Upon closer inspection, the boat seemed to just be several sticks lashed haphazardly together.

That night we stopped at a halfway point to our destination - Pakbeng. I will always remember it as the most remote location I've ever used an ATM. And as the place that Drew became a millionaire (in Lao currency). Our accommodation for the night, a home-stay, was really just a hotel with small rooms and bathrooms where the toilet and shower head shared the same 6 sqft space.

A sleepy sunset in the middle of nowhere.

Back on the boat early the next morning, the river was covered in a cool brisk fog. It felt a little intrusive to be chugging along so loudly while the shoreline maintained its silent and shrouded vigilance. The morning wore on and the sky cleared. More cards were played, some push-ups were pushed-up, and soon we were stopping at Pak Ou Caves, only a few hours from our final destination. Carved into the cliff side, they are home to hundreds of miniature Buddha statues. And while the climb to the top proved difficult on our bodies now used to exclusively lounging and drinking on a floating vessel, the views were worth it.

I suppose this would be a good photo for a Lao travel brochure.

Our boat cruise came to an end at Luang Prabang. Designated as a World Heritage site, the city has an amazing mix of historical significance, natural beauty (tucked into mountains and situated right on the Mekong), and a backpacker relaxed vibe. For the first time on our group trip, we had two days and nights to explore. Night one was packed with activities:  a bike trip visiting ancient temples and a sustainable silk shop, dinner and beach volleyball at a yoga studio and burger serving restaurant owned by a Canadian (eh?), and a night out bowling at one of three bowling alleys in all of Laos (yes you read that correctly).

Low ridin'. Incidentally Michael clumsily knocked over every single bike in domino fashion, and I will never let him forget that.

A relaxed dinner at Utopia. This is moments before I scraped off the top of my right foot on the concrete "beach" volleyball court.

At bowling, it cost roughly 7 USD for a bucket of ice, a bottle of (Lao) vodka, and mixers.
Drew spent the entire night doing trick shots like this, and not a single employee cared.

The next day was equally busy, with a few of us visiting the house and butterfly garden our local tour guide Doua built himself. Oh sweet sweet Doua with his adorable children and hundreds of hand-raised butterflies. The simple beauty of his property almost cured me of my bowling-induced hangover. Later on we ventured up a bumpy and perilous road to Kuang Si waterfalls, about 45 minutes outside of Luang Prabang. The falls and surrounding hills are also home to a bear sanctuary...it's difficult to remember what part I liked more.
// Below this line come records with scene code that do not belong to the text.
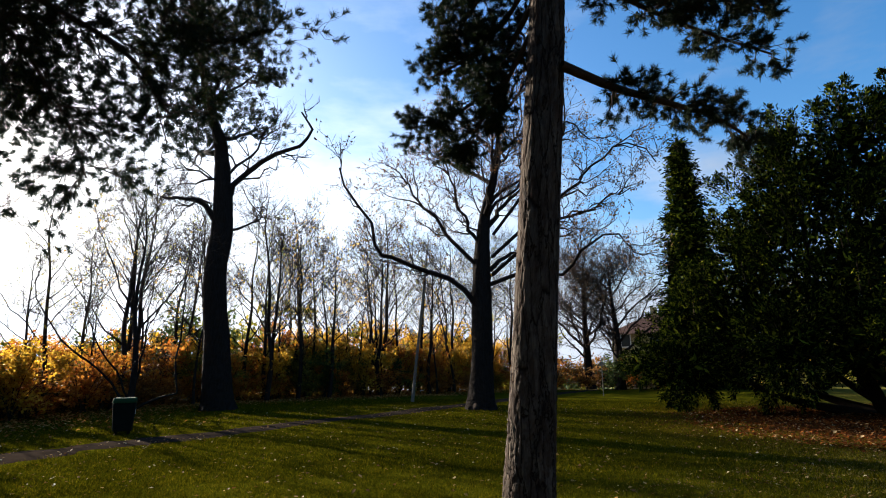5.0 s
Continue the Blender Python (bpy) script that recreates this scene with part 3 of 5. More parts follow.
pine("forked pine with backlit shade in its bark colour and a bent limb reaching over the lawn", (-0.1, 5.3, 0),
     [(-0.1, 5.3, -0.1), (-0.61, 5.27, 2.0), (-0.93, 5.23, 3.17), (-1.27, 5.11, 4.07), (-1.56, 4.98, 4.62), (-1.85, 4.97, 5.73), (-2.24, 4.94, 6.4), (-2.53, 4.92, 7.3), (-2.91, 4.83, 8.8), (-3.0, 4.8, 11)],
     [0.32, 0.245, 0.235, 0.23, 0.21, 0.15, 0.14, 0.12, 0.08, 0.02], BARK_BACKLIT, 12,
     limbs=[([(-1.45, 5.05, 4.4), (-1.94, 4.58, 4.84), (-2.3, 4.02, 4.74), (-2.46, 3.46, 4.63), (-2.55, 3.01, 4.72), (-2.56, 2.61, 4.95), (-2.75, 2.2, 5.8), (-3.0, 1.9, 7.2)], 0.235),
            ([(-1.37, 5.03, 4.6), (-1.07, 5.2, 5.24), (-0.48, 5.58, 5.92), (0.11, 5.99, 6.21), (0.78, 6.34, 6.15)], 0.10)],
     auto=[dict(n=30, z0=5.6, z1=10.0, len_low=3.0, len_high=1.8, rise=0.14, r=0.035)], bare_to=0.25, branch=(14, 1.3), twig=(6, 0.5))

pine("tall leaning pine with pale sunlit bark", (-4.55, 7.8, 0),
     [(-4.6, 7.8, -0.1), (-4.5, 7.83, 1.92), (-4.38, 7.9, 4.35), (-4.3, 7.94, 5.9), (-4.21, 7.99, 7.18), (-3.95, 8.12, 10.4), (-3.7, 8.2, 13)],
     [0.36, 0.29, 0.26, 0.24, 0.22, 0.15, 0.04], BARK_RED, 13,
     auto=[dict(n=20, z0=6.8, z1=11.5, len_low=3.0, len_high=1.8, rise=0.1, r=0.045), dict(n=5, z0=4.2, z1=5.6, len_low=2.0, len_high=1.8, rise=-0.05, az=(60, 110), r=0.03)], detail=(40, 120))

pine("dark young pine with low drooping limbs in the grove", (-4.5, 9.6, 0),
     [(-4.4, 9.6, -0.1), (-4.3, 9.6, 2.6), (-4.1, 9.65, 4.6), (-4.0, 9.7, 6.6), (-3.9, 9.7, 9.0)],
     [0.17, 0.14, 0.12, 0.08, 0.02], BARK_BACKLIT, 19,
     auto=[dict(n=20, z0=3.9, z1=8.6, len_low=2.0, len_high=0.9, rise=0.0, r=0.035)], branch=(9, 0.8), twig=(5, 0.36), detail=(28, 70))

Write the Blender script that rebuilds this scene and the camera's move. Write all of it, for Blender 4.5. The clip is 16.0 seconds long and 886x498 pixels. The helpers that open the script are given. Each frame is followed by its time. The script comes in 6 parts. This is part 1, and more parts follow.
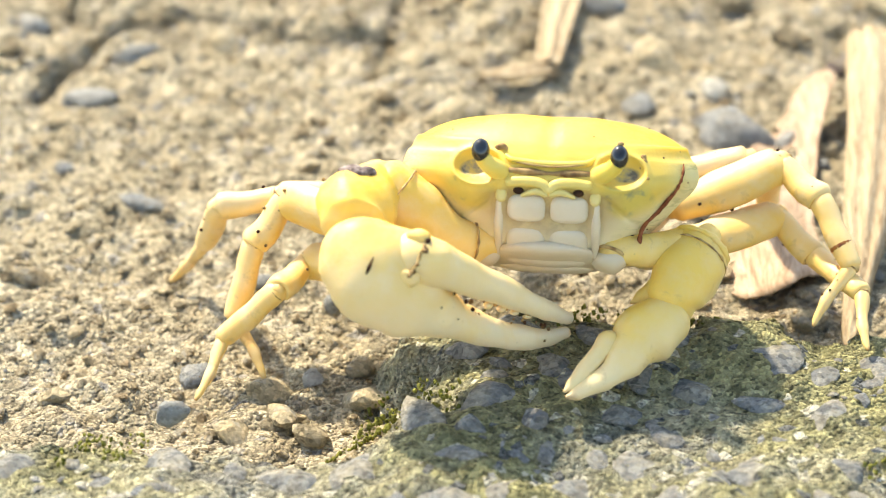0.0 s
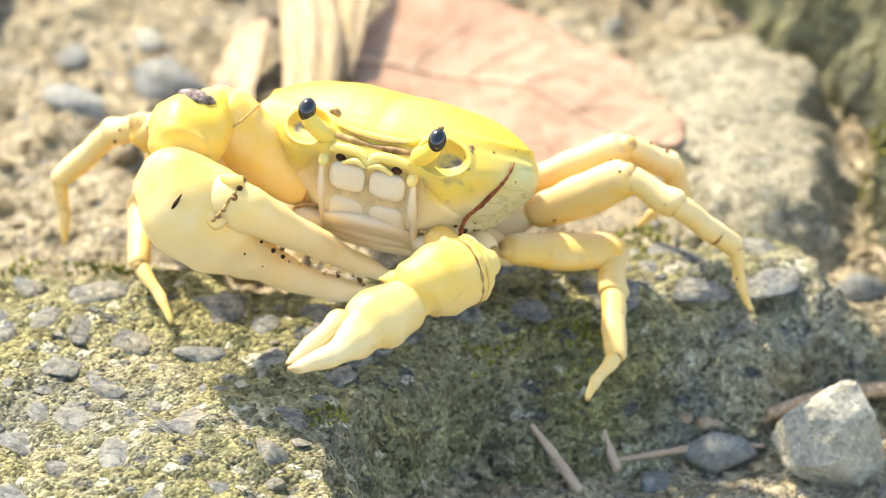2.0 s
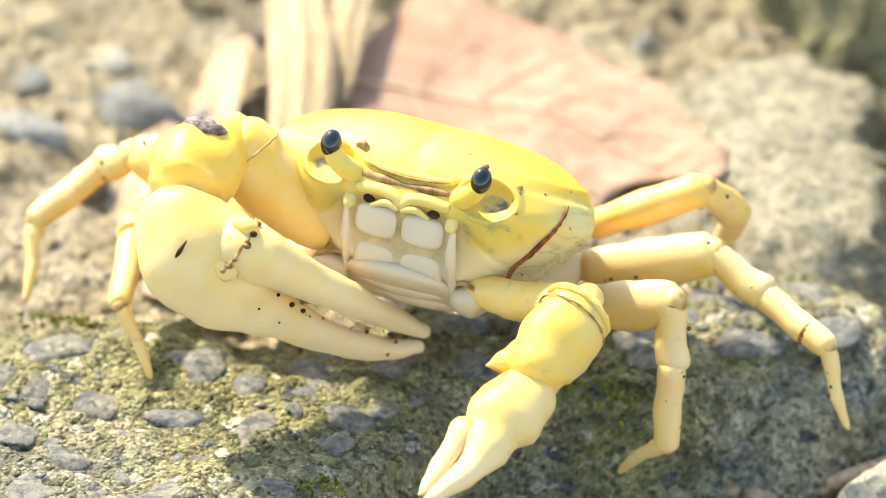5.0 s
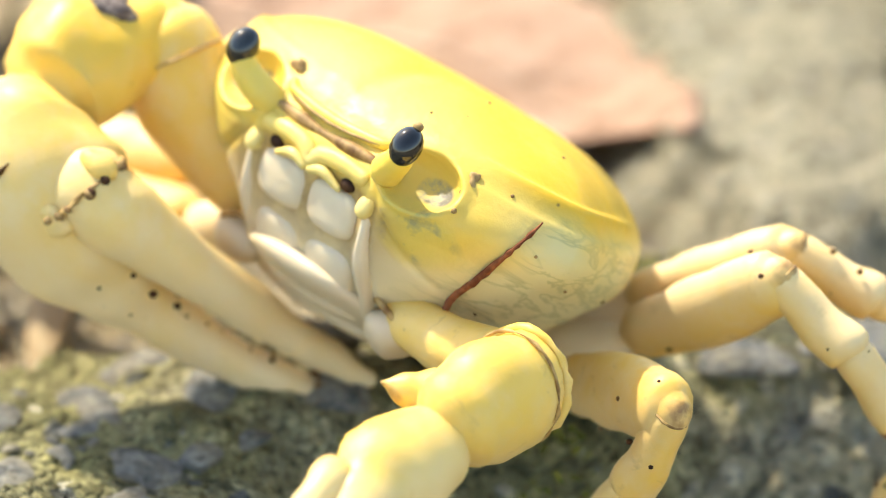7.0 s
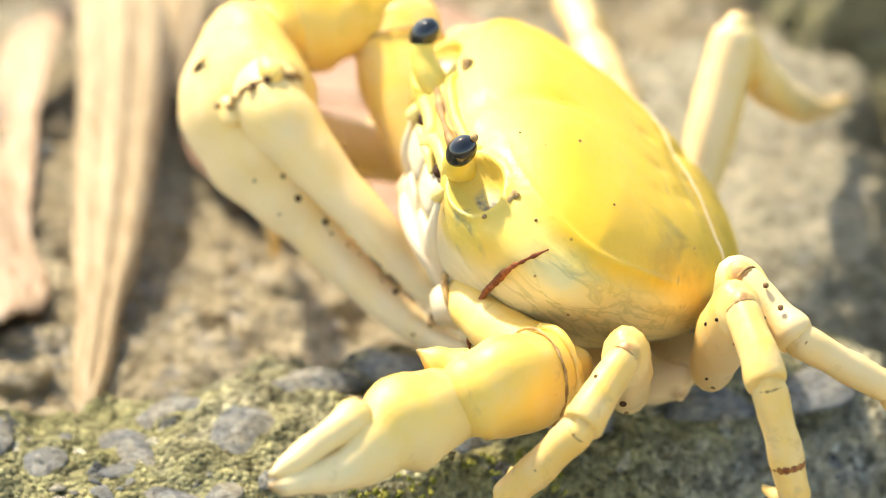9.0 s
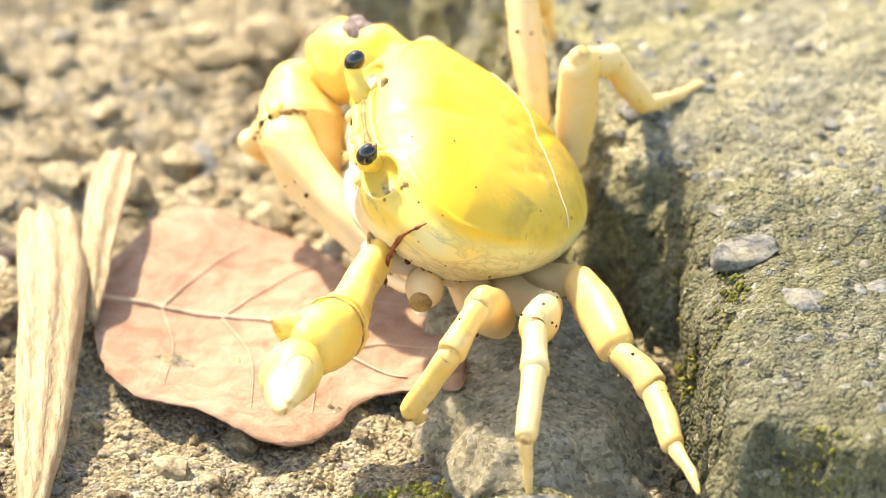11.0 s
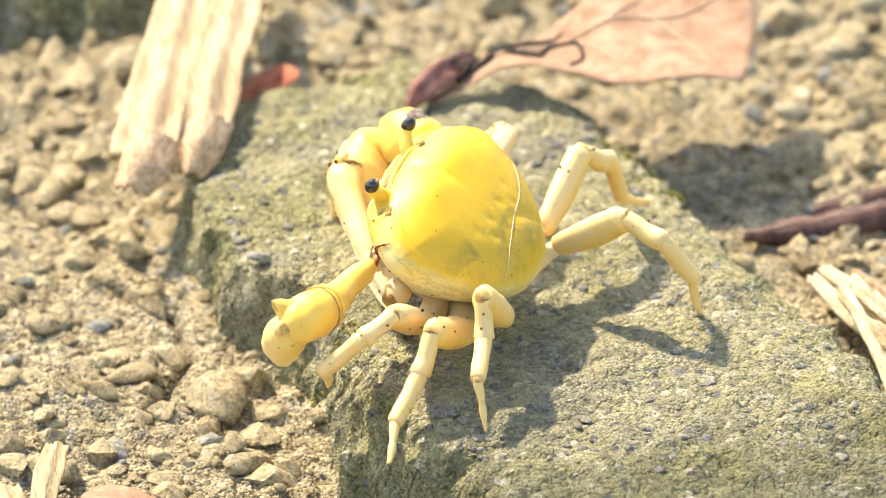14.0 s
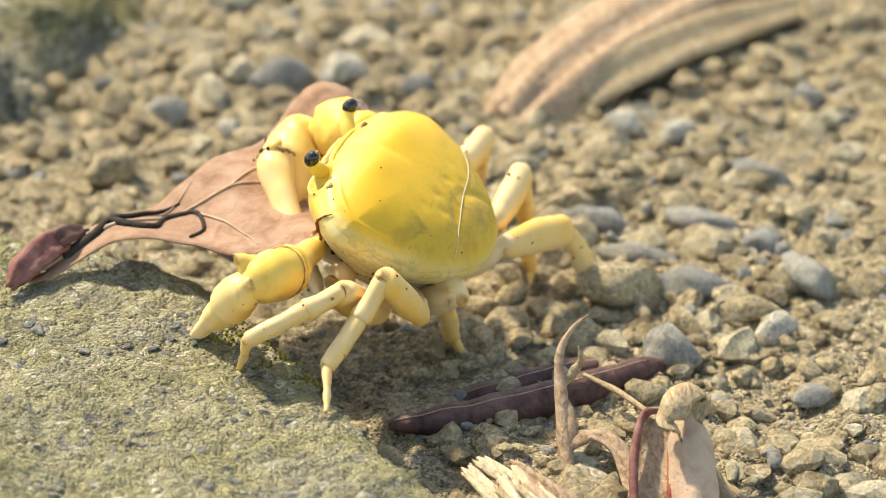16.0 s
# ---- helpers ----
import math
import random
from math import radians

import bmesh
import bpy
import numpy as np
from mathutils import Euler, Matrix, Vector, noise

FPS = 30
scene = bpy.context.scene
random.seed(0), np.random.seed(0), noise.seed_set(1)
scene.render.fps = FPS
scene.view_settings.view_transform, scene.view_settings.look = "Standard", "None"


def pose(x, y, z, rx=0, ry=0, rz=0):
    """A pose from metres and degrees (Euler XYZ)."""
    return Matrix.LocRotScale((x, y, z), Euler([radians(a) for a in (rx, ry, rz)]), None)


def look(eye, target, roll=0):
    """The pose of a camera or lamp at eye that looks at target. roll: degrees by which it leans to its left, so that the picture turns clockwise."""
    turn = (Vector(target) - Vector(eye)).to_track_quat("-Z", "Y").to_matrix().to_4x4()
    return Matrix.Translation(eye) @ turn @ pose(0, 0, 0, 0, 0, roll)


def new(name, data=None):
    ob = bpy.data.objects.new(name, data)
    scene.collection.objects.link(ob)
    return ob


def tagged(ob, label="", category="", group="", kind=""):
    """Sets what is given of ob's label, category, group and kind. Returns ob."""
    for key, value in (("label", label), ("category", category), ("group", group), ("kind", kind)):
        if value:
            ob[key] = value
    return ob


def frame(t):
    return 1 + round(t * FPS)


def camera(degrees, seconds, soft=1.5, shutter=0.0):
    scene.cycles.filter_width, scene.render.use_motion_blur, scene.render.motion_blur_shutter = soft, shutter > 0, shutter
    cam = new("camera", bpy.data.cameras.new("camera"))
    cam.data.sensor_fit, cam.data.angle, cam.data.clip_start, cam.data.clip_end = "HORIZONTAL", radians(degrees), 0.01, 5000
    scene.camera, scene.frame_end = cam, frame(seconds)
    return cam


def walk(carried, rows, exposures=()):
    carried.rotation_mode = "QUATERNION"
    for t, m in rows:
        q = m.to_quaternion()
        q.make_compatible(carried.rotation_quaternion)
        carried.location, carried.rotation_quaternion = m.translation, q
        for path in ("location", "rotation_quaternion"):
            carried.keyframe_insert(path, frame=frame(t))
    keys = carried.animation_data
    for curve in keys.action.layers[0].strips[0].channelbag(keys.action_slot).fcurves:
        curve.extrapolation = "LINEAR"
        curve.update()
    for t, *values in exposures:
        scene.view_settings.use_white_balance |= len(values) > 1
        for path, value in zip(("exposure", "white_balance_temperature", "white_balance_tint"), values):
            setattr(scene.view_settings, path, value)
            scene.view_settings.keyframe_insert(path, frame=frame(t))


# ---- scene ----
# a long lens: the camera stands about a metre from a small crab and follows it
cam = camera(7.0, 16.0, soft=0.8)
PATH = [
    (0, -0.0000, -0.8959, 0.5818, 0.00, -33.00, -0.23),
    (0.5, 0.0024, -0.8916, 0.5833, 0.68, -33.24, 0.05),
    (1, 0.0181, -0.8905, 0.5790, 1.09, -33.23, -0.23),
    (1.5, 0.0033, -0.9003, 0.5634, 4.12, -32.41, 1.08),
    (2, -0.0015, -0.8937, 0.5725, 5.41, -32.97, 1.78),
    (2.5, -0.0168, -0.8946, 0.5702, 6.63, -32.65, 2.28),
    (3, -0.0036, -0.8964, 0.5738, 6.04, -32.82, 1.92),
    (5.5, 0.0130, -0.7665, 0.4901, 5.13, -32.59, 1.39),
    (6, 0.0322, -0.7464, 0.4844, 3.56, -32.93, 0.59),
    (6.5, 0.0112, -0.6360, 0.3697, 6.82, -30.01, 1.76),
    (7, 0.0295, -0.5481, 0.3165, 6.88, -30.12, 1.90),
    (7.5, 0.0413, -0.5195, 0.3307, 5.87, -32.80, 1.90),
    (8, 0.0437, -0.5288, 0.3179, 5.30, -30.93, 1.45),
    (10.5, 0.0068, -0.7524, 0.5151, 7.61, -33.49, 1.59),
    (11, 0.0363, -0.7899, 0.5288, 5.69, -32.18, 0.35),
    (11.5, 0.0258, -0.8457, 0.5617, 6.34, -31.44, 0.57),
    (12, 0.0179, -0.9052, 0.6003, 6.59, -30.95, 0.54),
    (12.5, 0.0130, -0.9788, 0.6254, 6.38, -29.90, 0.88),
    (13, 0.0142, -0.9760, 0.6301, 6.22, -30.24, 0.59),
    (13.5, 0.0147, -0.9869, 0.6357, 6.60, -29.55, 0.61),
    (14, 0.0035, -1.0873, 0.6892, 7.15, -29.05, 0.81),
    (14.5, -0.0011, -1.1517, 0.7221, 7.46, -28.78, 0.70),
    (15, -0.0026, -1.1529, 0.7251, 8.11, -28.67, 0.75),
    (15.5, 0.0004, -1.1516, 0.7241, 8.86, -28.30, 0.71),
    (16, 0.0235, -0.9533, 0.6128, 10.49, -27.42, 1.31),
]
walk(cam, [(t, pose(x, y, z, 90 + pitch, 0, -yaw) @ pose(0, 0, 0, 0, 0, roll)) for t, x, y, z, yaw, pitch, roll in PATH],
     exposures=[(0, 1.65, 7500, 9), (3, 1.80, 7500, 9), (5.5, 1.72, 7500, 8), (6.5, 1.58, 7500, 8), (8, 1.45, 7700, 8), (10.5, 1.86, 8000, 12), (12, 1.78, 8200, 11), (14, 1.64, 8300, 10), (15.5, 1.29, 8300, 9), (16, 1.12, 8300, 8)])

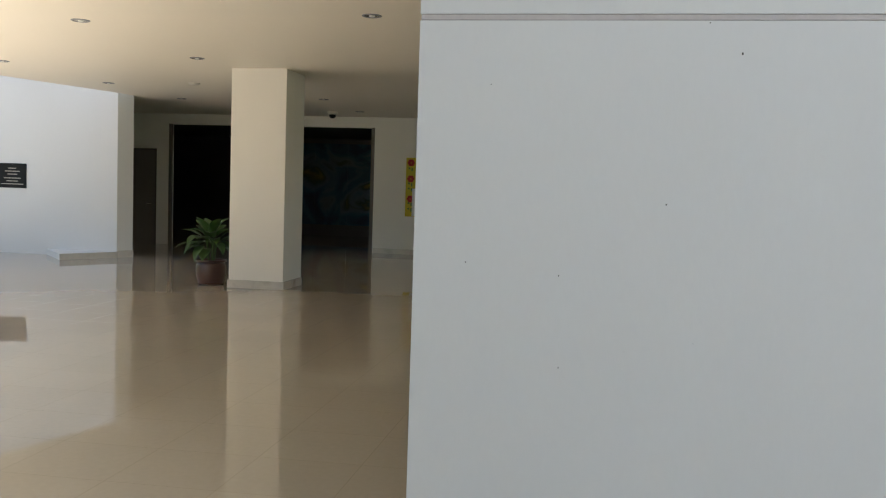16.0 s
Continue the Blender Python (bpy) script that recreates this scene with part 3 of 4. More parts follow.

Wandering through a mountain village, eating street meat.

The waterfall distracts from the 5 legitimately and uniquely awkward faces in this photo.

That's a little better.


We had a simple evening of strolling through the town's night market, eating more street meat, and buying Lao handicrafts. The next morning, our group partook in a solemn alms giving to the local Buddhist monks (and monks in training). It was surreal. Arriving before sunrise, we set up camp on the sidewalk in our temple wear. Our alms consisted of a wicker basket filled with sticky rice. After a half hour of waiting, monks of all ages poured from the temple in single file, wearing their recognizable (and I would argue very fashionable) bright orange. As each came by our long line, they would open their metal pots to silently accept a small handful of rice. It went by in a flash, and though it felt noteworthy and important, it is also a confusing and humbling ordeal. 

Is it a smile or an old-man knees grimace?

Some monks got massive wads of rice, others only a few grains.

Soon we were back on a bus, heading away from the mighty Mekong and through the mountains to Vang Vieng. Much more to say about that, but not until next time.

Cheers!

Bonus:  Animals of the Mekong River!

Across the river from Pakbeng is an elephant sanctuary. Early in the morning they are led to the water for a quick bath.

Spider the size of my hand hidden behind a buddha at Pak Ou Caves!


One of Doua's many magnificent butterflies.

In Luang Prabang, a sidewalk vendor sells snake whiskey for 1 USD / shot. It's not the best.

The bears at Kuang Si falls have a lot of toys at their disposal.